The 2023 SFC enforcement action against a sponsor for a returning US-listed e-commerce company (SFC, Disciplinary Action, Case No. 2023/08) imposed a fine of HKD 30 million and a two-year suspension of the sponsor’s license for failing to verify the existence of the PRC WFOE’s bank accounts and trade receivables. The SFC found that the sponsor had relied on the US auditor’s work papers without conducting independent verification, which is a breach of paragraph 17.6 of the Code of Conduct. For the 2025-2026 pipeline of returning issuers, sponsors are now conducting on-site visits to PRC WFOEs, interviewing the PRC operating company’s senior management directly, and obtaining independent confirmations from PRC banks and tax authorities—a process that adds 8-12 weeks to the typical listing timeline.

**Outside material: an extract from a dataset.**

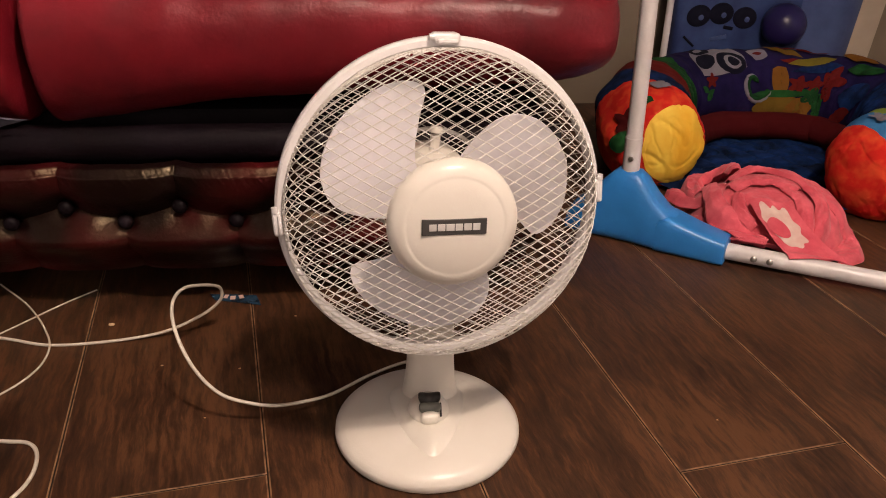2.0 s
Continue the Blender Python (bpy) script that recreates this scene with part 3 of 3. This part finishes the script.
def play_nest():
    ne = thing("play_nest", "colourful padded fabric baby play nest with jungle print on the floor", "play mat")
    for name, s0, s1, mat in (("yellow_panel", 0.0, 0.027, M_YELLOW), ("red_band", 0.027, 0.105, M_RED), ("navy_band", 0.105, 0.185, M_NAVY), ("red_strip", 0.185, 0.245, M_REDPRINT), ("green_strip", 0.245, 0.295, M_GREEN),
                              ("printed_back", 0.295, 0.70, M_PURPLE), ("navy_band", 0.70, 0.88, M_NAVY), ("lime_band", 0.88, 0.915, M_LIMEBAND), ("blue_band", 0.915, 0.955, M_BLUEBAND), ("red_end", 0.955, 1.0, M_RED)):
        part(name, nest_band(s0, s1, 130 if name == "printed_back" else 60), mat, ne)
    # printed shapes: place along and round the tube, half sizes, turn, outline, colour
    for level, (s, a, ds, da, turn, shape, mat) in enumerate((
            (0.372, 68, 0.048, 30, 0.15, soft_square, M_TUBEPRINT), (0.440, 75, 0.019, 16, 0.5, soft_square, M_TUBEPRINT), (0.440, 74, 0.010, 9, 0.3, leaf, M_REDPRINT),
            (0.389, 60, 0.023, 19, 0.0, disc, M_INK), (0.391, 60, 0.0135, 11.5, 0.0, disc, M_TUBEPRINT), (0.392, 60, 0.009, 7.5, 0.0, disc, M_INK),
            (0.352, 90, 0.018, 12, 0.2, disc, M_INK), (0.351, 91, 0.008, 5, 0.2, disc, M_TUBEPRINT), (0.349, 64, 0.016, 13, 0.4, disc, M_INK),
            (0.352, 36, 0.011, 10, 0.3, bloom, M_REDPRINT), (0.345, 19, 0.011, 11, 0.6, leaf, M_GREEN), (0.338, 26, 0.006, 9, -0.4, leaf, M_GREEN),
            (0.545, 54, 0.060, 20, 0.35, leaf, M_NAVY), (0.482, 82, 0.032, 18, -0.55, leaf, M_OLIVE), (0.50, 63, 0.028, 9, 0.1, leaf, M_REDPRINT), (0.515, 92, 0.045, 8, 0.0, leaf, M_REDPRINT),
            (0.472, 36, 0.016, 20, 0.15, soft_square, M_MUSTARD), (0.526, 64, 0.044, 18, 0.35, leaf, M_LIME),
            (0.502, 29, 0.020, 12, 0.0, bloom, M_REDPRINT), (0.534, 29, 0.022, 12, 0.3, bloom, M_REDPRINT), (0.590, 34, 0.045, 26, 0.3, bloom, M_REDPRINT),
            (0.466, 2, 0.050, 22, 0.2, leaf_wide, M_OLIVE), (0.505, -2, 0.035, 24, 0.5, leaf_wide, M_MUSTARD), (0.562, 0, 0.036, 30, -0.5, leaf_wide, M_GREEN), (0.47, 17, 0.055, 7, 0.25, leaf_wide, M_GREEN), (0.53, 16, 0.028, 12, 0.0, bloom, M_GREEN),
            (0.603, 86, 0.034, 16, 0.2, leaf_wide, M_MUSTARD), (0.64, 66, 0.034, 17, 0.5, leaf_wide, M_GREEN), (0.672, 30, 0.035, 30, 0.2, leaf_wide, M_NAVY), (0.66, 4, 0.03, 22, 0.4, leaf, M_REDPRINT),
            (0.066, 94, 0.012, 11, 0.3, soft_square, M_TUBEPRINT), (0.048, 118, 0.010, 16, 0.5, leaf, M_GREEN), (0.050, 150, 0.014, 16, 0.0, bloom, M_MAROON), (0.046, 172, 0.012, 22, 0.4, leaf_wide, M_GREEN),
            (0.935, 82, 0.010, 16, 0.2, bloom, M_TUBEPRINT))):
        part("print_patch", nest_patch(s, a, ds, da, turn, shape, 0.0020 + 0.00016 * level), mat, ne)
    for grow, dip, thick, mat in ((0.0052, 0.0, 0.0075, M_GREEN), (0.0060, -0.0008, 0.0070, M_TUBEPRINT)):
        curl = [nest_point(0.424 + grow * t * math.cos(t), 30 + 800 * grow * t * math.sin(t), dip) for t in (0.6 + 0.16 * k for k in range(34))]
        part("print_patch", sweep(bmesh.new(), curl, thick, 10), mat, ne, "curled print")
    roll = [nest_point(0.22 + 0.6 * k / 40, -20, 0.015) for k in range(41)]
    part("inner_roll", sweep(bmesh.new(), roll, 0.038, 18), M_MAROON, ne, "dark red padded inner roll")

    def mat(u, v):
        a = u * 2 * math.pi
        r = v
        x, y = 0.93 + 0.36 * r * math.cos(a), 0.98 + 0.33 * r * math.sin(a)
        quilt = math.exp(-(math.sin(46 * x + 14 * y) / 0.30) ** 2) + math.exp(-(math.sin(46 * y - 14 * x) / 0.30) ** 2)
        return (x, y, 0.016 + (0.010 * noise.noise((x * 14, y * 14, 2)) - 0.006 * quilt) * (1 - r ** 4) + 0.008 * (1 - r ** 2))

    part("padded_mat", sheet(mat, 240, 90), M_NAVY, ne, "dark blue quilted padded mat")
    return ne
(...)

Actionable Takeaways for Returning Issuers

  1. Conduct a VIE enforceability audit under PRC Civil Code Articles 143-157 before engaging a sponsor, and include the results in the prospectus risk factors section with a specific legal opinion from a PRC-qualified law firm.

  2. Establish a cross-jurisdictional disclosure committee that includes PRC legal counsel to ensure that any PRC regulatory enforcement action is simultaneously assessed for materiality under both US SEC rules and HKEX Listing Rule 13.09.

  3. Quantify the creditor hierarchy in the Hong Kong winding-up scenario in the listing document’s summary of material contracts, distinguishing between creditors of the Cayman holding company, the Hong Kong intermediate entity, and the PRC WFOE.

  4. Allocate a minimum of 12 weeks for sponsor due diligence on the PRC WFOE’s operations, including independent verification of bank accounts, trade receivables, and regulatory licenses, to avoid the due diligence gaps that led to the 2023 SFC enforcement action.

  5. Budget for a 15-20% premium on legal and sponsor fees compared to a standard Hong Kong IPO, reflecting the additional work required to reconcile US and Hong Kong disclosure standards and to conduct cross-border verification procedures.